Perfect Maze Assumption: Since we are working with perfect mazes, it is guaranteed that a path exists from each entrance to each exit. However, it is not guaranteed that a valid solution with non-overlapping paths will always exist.
Handling No Solution: If it is impossible to find a set of non-overlapping paths between all the entrance-exit pairs, your program should return False, indicating that no valid solution exists (see the code skeleton for more details).
Efficiency Considerations: Given the brute force nature of the task, the algorithm will be slow for larger mazes. In this assignment we will only consider up to 10 by 10 mazes with maximum 3 entrance-exit pairs.

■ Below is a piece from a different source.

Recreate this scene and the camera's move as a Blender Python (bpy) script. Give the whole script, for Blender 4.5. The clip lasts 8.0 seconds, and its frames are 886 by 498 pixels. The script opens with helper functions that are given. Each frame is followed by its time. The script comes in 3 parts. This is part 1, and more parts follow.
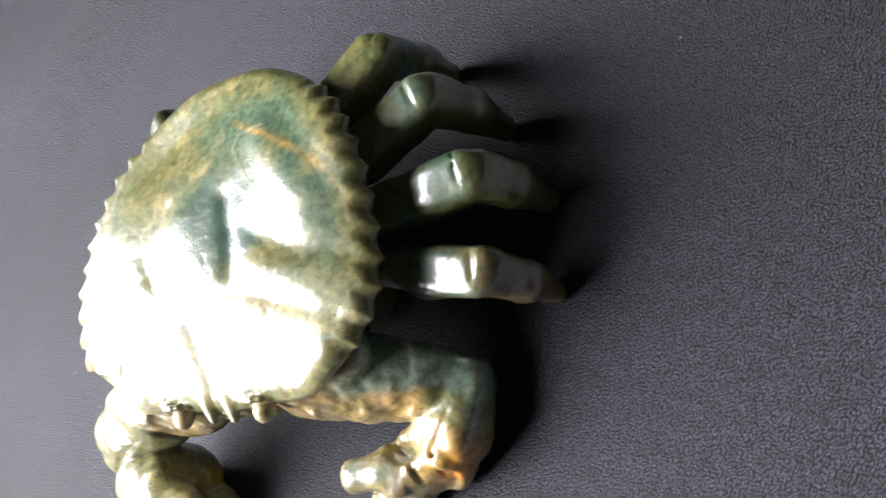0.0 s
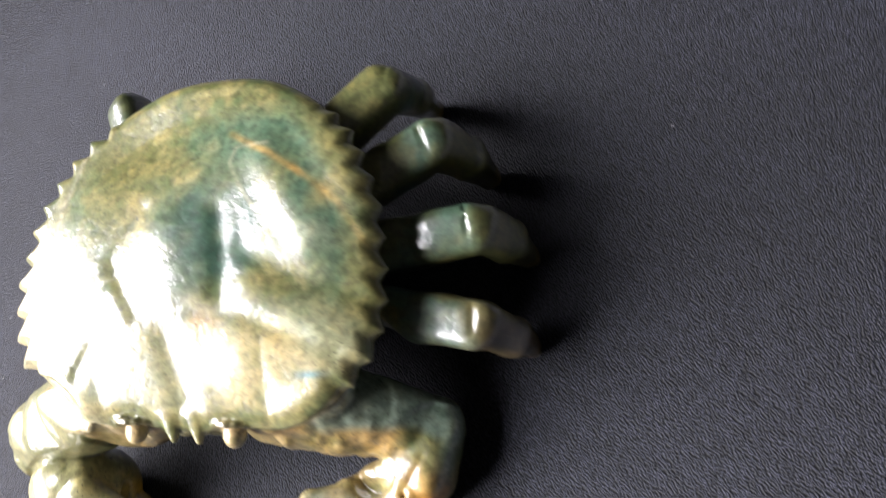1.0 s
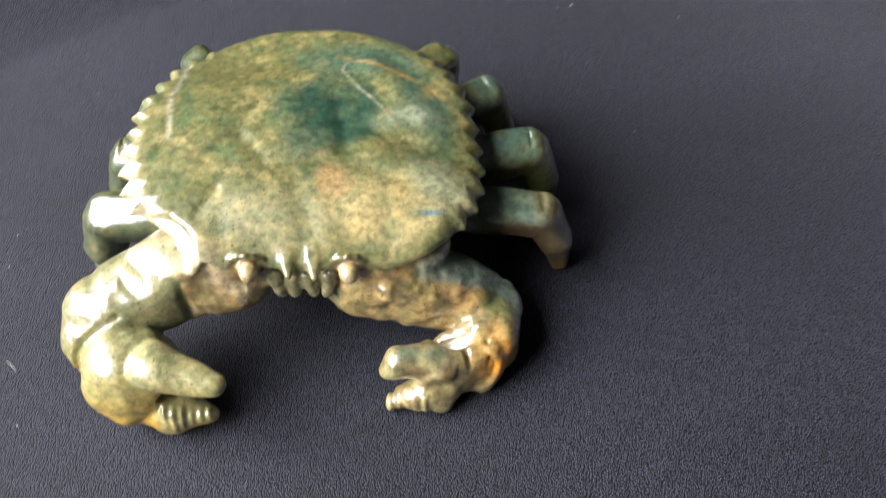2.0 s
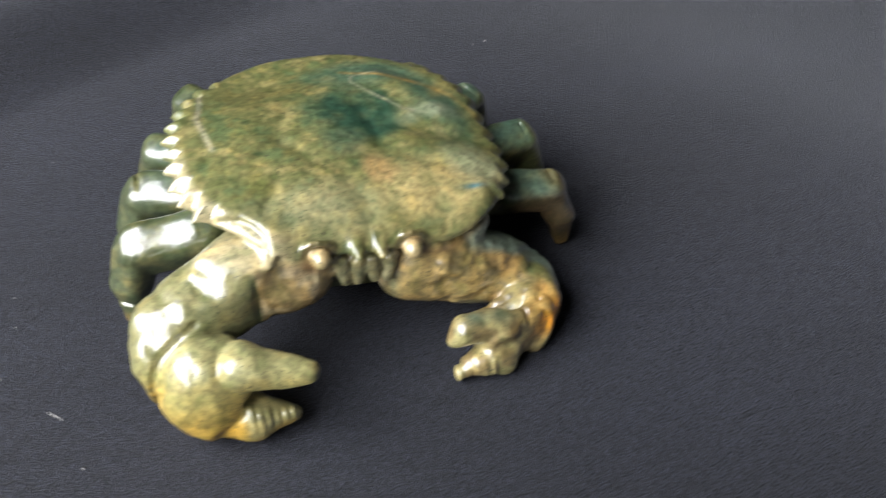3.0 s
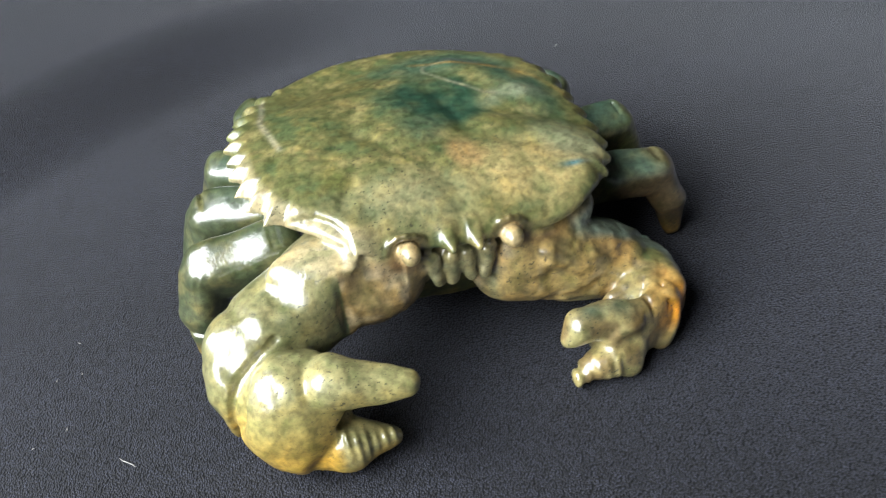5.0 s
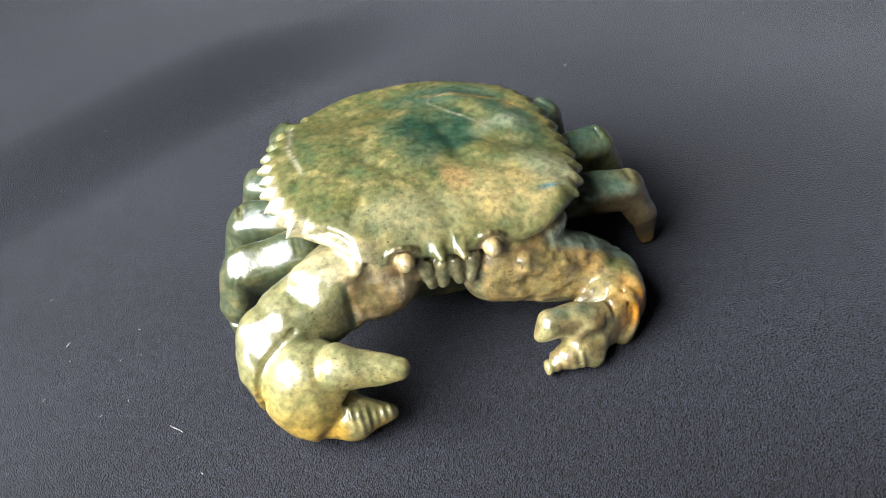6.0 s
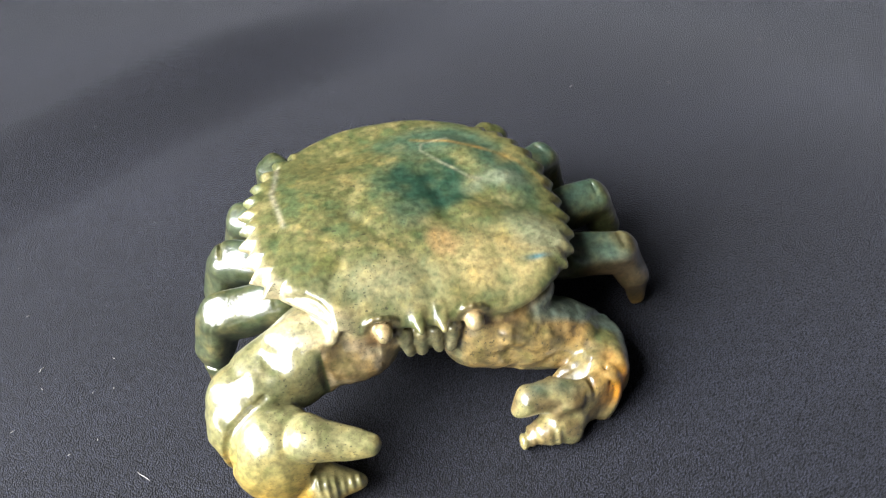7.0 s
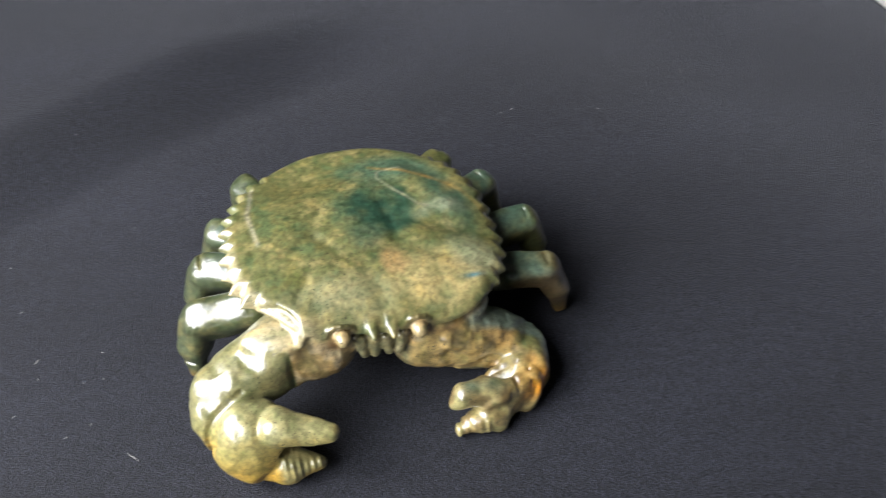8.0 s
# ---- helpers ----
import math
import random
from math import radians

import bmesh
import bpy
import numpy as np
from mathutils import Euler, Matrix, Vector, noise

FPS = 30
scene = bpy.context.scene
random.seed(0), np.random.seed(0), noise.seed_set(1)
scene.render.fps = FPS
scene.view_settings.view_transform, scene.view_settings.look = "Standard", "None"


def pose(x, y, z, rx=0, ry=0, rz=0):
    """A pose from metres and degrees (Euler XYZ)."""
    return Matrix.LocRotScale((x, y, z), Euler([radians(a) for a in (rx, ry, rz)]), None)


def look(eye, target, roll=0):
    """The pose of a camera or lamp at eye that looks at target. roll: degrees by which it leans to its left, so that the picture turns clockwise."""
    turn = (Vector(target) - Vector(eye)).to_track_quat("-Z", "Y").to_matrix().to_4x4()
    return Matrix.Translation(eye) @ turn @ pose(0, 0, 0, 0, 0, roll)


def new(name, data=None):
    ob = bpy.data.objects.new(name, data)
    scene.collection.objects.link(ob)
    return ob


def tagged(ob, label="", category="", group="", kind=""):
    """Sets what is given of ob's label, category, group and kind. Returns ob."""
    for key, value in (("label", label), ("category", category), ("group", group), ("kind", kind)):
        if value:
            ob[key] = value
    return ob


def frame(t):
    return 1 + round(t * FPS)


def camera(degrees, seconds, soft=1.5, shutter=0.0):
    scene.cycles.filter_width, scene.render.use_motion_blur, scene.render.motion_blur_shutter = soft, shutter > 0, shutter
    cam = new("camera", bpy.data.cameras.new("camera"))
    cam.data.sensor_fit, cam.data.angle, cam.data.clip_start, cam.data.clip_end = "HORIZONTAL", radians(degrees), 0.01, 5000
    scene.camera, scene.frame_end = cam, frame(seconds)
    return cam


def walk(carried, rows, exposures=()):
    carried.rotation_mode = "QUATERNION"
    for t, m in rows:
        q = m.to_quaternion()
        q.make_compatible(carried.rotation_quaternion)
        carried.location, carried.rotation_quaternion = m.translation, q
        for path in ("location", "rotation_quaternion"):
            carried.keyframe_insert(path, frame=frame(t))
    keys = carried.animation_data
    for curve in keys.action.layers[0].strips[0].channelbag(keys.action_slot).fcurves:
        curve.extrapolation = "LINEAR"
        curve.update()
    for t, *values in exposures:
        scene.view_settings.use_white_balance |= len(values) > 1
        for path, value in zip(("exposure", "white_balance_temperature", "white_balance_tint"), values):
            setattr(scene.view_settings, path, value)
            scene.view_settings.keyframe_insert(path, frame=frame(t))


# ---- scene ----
cam = camera(52.7, 8.0, soft=1.2, shutter=0.5)
PATH = [
    (0, (0.1539, -0.0579, 0.1638), (0.0427, 0.0104, 0.0122), -64.74),
    (0.5, (0.1498, -0.0473, 0.1717), (0.0520, 0.0136, 0.0082), -61.33),
    (1, (0.1208, -0.0461, 0.1919), (0.0485, 0.0183, 0.0169), -48.36),
    (1.2, (0.0939, -0.0800, 0.1986), (0.0428, -0.0002, 0.0224), -33.49),
    (2.3, (0.0182, -0.1632, 0.1915), (0.0373, -0.0259, 0.0473), -0.46),
    (2.5, (0.0087, -0.1716, 0.1923), (0.0406, -0.0327, 0.0519), 0.23),
    (3, (-0.0374, -0.1802, 0.1789), (0.0136, -0.0405, 0.0452), 1.43),
    (3.5, (-0.0552, -0.1840, 0.1659), (-0.0017, -0.0365, 0.0418), -1.48),
    (4, (-0.0614, -0.1802, 0.1580), (-0.0095, -0.0283, 0.0386), -3.47),
    (4.5, (-0.0567, -0.1744, 0.1495), (-0.0084, -0.0185, 0.0339), -5.40),
    (4.7, (-0.0504, -0.1662, 0.1426), (-0.0053, -0.0113, 0.0243), -6.27),
    (5.8, (-0.0329, -0.1956, 0.1718), (-0.0029, -0.0396, 0.0504), -8.87),
    (6, (-0.0323, -0.2003, 0.1731), (-0.0047, -0.0439, 0.0515), -9.39),
    (6.5, (-0.0283, -0.1977, 0.1803), (-0.0007, -0.0421, 0.0576), -9.01),
    (7, (-0.0186, -0.1766, 0.1931), (0.0050, -0.0282, 0.0611), -6.38),
    (7.5, (-0.0165, -0.1929, 0.2131), (0.0026, -0.0452, 0.0796), -6.56),
    (8, (-0.0211, -0.1986, 0.2301), (0.0121, -0.0566, 0.0933), -2.50),
]
walk(cam, [(t, look(eye, target, roll)) for t, eye, target, roll in PATH],
     exposures=[(0.0, 0.98, 6600, 13), (0.5, 0.88, 6600, 14), (1.0, 0.80, 6600, 15), (2.5, 0.38, 6470, 12), (3.0, 0.14, 6500, 9), (4.0, 0.01, 6400, 5),
                (4.5, 0.05, 6380, 5), (6.0, 0.50, 6460, 8), (6.5, 0.58, 6480, 9), (7.5, 0.58, 6470, 10), (8.0, 0.20, 6500, 10)])
# ---- light: one tall window in the west wall, a weak sky beyond it ----
world = bpy.data.worlds.new("sky")
scene.world = world
world.use_nodes = True
wn = world.node_tree.nodes
sky = wn.new("ShaderNodeTexSky")
sky.sky_type = "NISHITA"
sky.sun_disc = False
sky.sun_elevation, sky.sun_rotation = radians(40), radians(250)
world.node_tree.links.new(sky.outputs[0], wn["Background"].inputs[0])
wn["Background"].inputs[1].default_value = 0.08

sun = new("sun", bpy.data.lights.new("sun", "SUN"))
sun.data.energy, sun.data.angle, sun.data.color = 0.6, radians(12), (1.0, 0.96, 0.9)
sun.matrix_world = look((3, 3, 4), (0, 0, 0))

WIN_Y, WIN_Z, WIN_W, WIN_H, WALL_X = -0.18, 0.56, 0.84, 0.97, -0.41
win_light = new("window_light", bpy.data.lights.new("window_light", "AREA"))
win_light.data.shape, win_light.data.size, win_light.data.size_y = "RECTANGLE", WIN_H, WIN_W
win_light.data.energy, win_light.data.color = 36.0, (1.0, 1.0, 1.05)
win_light.matrix_world = look((WALL_X - 0.06, WIN_Y, WIN_Z), (0, WIN_Y, WIN_Z)) @ pose(0, 0, 0, 0, 0, 90)
scene.view_settings.exposure = 0.0


# ---- material helpers ----
def material(name, rough=0.5, base=(0.5, 0.5, 0.5)):
    m = bpy.data.materials.new(name)
    m.use_nodes = True
    b = m.node_tree.nodes["Principled BSDF"]
    b.inputs["Roughness"].default_value = rough
    b.inputs["Base Color"].default_value = (*base, 1)
    return m, m.node_tree.nodes, m.node_tree.links, b


def noise_node(n, l, scale, detail=4, rough=0.55, distort=0.0, stretch=(1, 1, 1), turn=0.0):
    tc, mp, t = n.new("ShaderNodeTexCoord"), n.new("ShaderNodeMapping"), n.new("ShaderNodeTexNoise")
    mp.inputs["Scale"].default_value = stretch
    mp.inputs["Rotation"].default_value = (0, 0, turn)
    t.inputs["Scale"].default_value, t.inputs["Detail"].default_value = scale, detail
    t.inputs["Roughness"].default_value, t.inputs["Distortion"].default_value = rough, distort
    l.new(tc.outputs["Object"], mp.inputs[0])
    l.new(mp.outputs[0], t.inputs["Vector"])
    return t


def ramp(n, l, source, stops):
    r = n.new("ShaderNodeValToRGB")
    while len(r.color_ramp.elements) < len(stops):
        r.color_ramp.elements.new(0.5)
    for e, (p, c) in zip(r.color_ramp.elements, stops):
        e.position, e.color = p, (*c, 1) if len(c) == 3 else c
    l.new(source, r.inputs[0])
    return r


def mix(n, l, factor, a, b, mode="MIX"):
    m = n.new("ShaderNodeMix")
    m.data_type, m.blend_type = "RGBA", mode
    for sock, v in ((m.inputs["Factor"], factor), (m.inputs["A"], a), (m.inputs["B"], b)):
        if isinstance(v, (int, float)):
            sock.default_value = v
        elif isinstance(v, tuple):
            sock.default_value = (*v, 1)
        else:
            l.new(v, sock)
    return m.outputs["Result"]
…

Task D: Performance Evaluation and Comparison
In this task, you are required to write a report of up to two pages and evaluate the performance of your greedy algorithm in Task C compared to the brute force solution developed in Task B. The objective is to assess both algorithms in terms of time efficiency and correctness.
To complete this task, you should first analyze how each algorithm performs with respect to time. This involves measuring how long each algorithm takes to find solutions as the maze size and complexity (in terms of the number of entrance-exit pairs). You should test your mazes, varying the cell weights and generators if possible, and document the time differences observed. You will need to also compare the total path costs produced by the greedy algorithm and the brute force approach, and determine whether the greedy method results in solutions that are close to those found by brute force.
Whether or not you have implemented the solver in Task C and/or B, provide a detailed discussion outlining the expected time complexity of the devised algorithms for each task as well as how you think the two approaches (brute force and greedy) would scale with larger mazes.
Your solutions will be tested against our own set of mazes, and marks will be awarded based on a ranking system. This ranking will consider both the correctness and efficiency of your solution. The more accurately and quickly your algorithms perform compared to ours, the higher your score will be for this task. More details will be shared later in the lectorial sessions.
Task E: Recorded Interview
After your implementations and report are submitted, you will be asked to record your responses to a number of questions in Canvas. These questions will ask you about aspects of your implementation or report. You'll have a set time to consider the questions, make a recording then upload that recording.
Code Framework
We provide Python skeleton code (see Table 1) to help you get started and ensure we have consistent interfacing so we can have consist correctness testing.
We also listed the files that you really need to modify/implement. Unlike Assignment 1, there are more files you need to implement, hence see Table 1 to confirm those.
Report Structure
As a guide, the report could contain the following sections:
Your solution for Task B, and the rationale or justification behind it. (up to 1 page in length)
Your solution for Task C, and the rationale or justification behind it. (up to 1 page in length)
A detailed reflection in Task B and Task C algorithms. (up to 2 pages in length)
You can also have an appendix, which doesn't count towards the overall page count.